Par Benjamin Le Bonniec
Séduisante et dérangeante, la nudité n’a pas cessé d’être glorifiée depuis l’antiquité. Des éphèbes grecs aux Demoiselles d’Avignon, la représentation du corps a inlassablement nourri les artistes jusqu’à ce qu’il devienne l’un des premiers sujets d’inspiration de l’artiste. Autrefois représenté fidèlement, le corps s’est peu à peu disloqué, déformé jusqu’à être stylisé et même géométrisé. Incarnation esthétique de l’idéal de beauté et de l’harmonie des formes, le corps humain est pourtant entré dans la modernité, bouleversant les codes et ébranlant la représentation picturale et sculpturale.
C’est scandaleusement que le nu réaliste de la Renaissance, comme Manet le représentait dans Olympia, par exemple, est entré dans le XXe siècle. La faute revient à une génération d’artistes aussi doués que révolutionnaires; ces Giacommetti, Bacon, Picasso qui inspirèrent la révolution cubiste et qui remirent en cause les idéaux formatés de la représentation. Laissant de côté la crédibilité et les proportions, le XXe siècle s’est progressivement affranchi de la représentation pour devenir une véritable présence comme avec Klein ou Pollock. Défiguré, hybridé, fragmenté, le corps fit partie intégrante de la révolution plastique avant d’être mis à l’œuvre en action, mais aussi par des traces, des empreintes, des traits et même de devenir palpable. La deuxième partie du XXe siècle fit encore plus entrer le corps dans l’ère de la modernité jusqu’à devenir lui-même le support de l’œuvre dans le body art ou le changement d’identité avec Orlan ou Cindy Sherman.
La représentation du corps humain n’a cessé d’être essentielle dans l’art et notamment dans la culture occidentale.
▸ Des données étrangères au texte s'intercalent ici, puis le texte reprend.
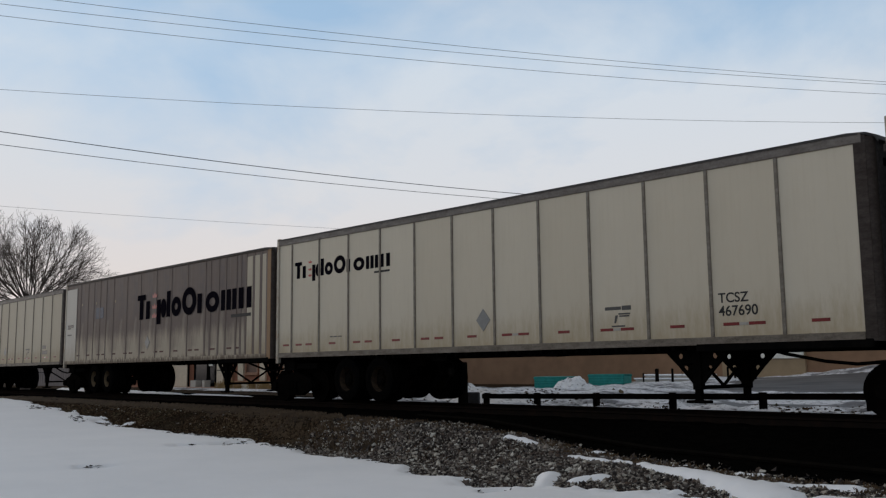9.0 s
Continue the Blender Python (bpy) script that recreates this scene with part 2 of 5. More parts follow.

L’affirmation de l’homme passe par sa représentation, l’artiste envisage par la même occasion de rivaliser avec le monde qui l’entoure. Pour certains, l’art est impossible sans corps, la rencontre physique est exigée afin d’envisager l’œuvre. Ce lien doit intervenir entre l’artiste et le corps, mais aussi avec le spectateur. Et aujourd’hui, les artistes ont délaissé la perfection, la force et la beauté pour représenter le corps instinctif et fragile. Ces dernières décennies, les artistes ont cherché à se dépasser, à aller au-delà de leurs limites, tant physiques que psychologiques. La représentation du corps et de la nudité se révèle en ce début de XXe siècle comme étant de plus en plus étroitement liée à la société dans laquelle il est conçu. Aujourd’hui, on peut le dire, le corps intervient dans tous nos faits et gestes, mais aussi dans nos pensées pour dépasser encore et encore les limites de sa représentation.
Comment envisagerons-nous cette représentation dans les années à venir? Quelle place occupent le corps et la nudité dans l’art contemporain aujourd’hui? Quand on regarde la résurgence du culte du corps dans nos sociétés et quand on retient les reprises ces dernières années des représentations corporelles grecques dans l’art actuel, on peut penser qu’on se dirige vers une nouvelle centralisation autour du corps. Comme rarement auparavant, le corps est devenu un objet d’exploration débroussaillant cet espace d’intimité, son exaltation lui confère un renouveau tendant vers un culte modernisé et novateur et délaissant alors ses défigurations et décrédibilisations. Dès lors, aujourd’hui, un retour à la pureté où le corps dans sa simplicité serait sublimé et galvanisé n’apparait pas si impossible, pour en finir ainsi avec les déformations grimaçantes et chafouines du XXe siècle.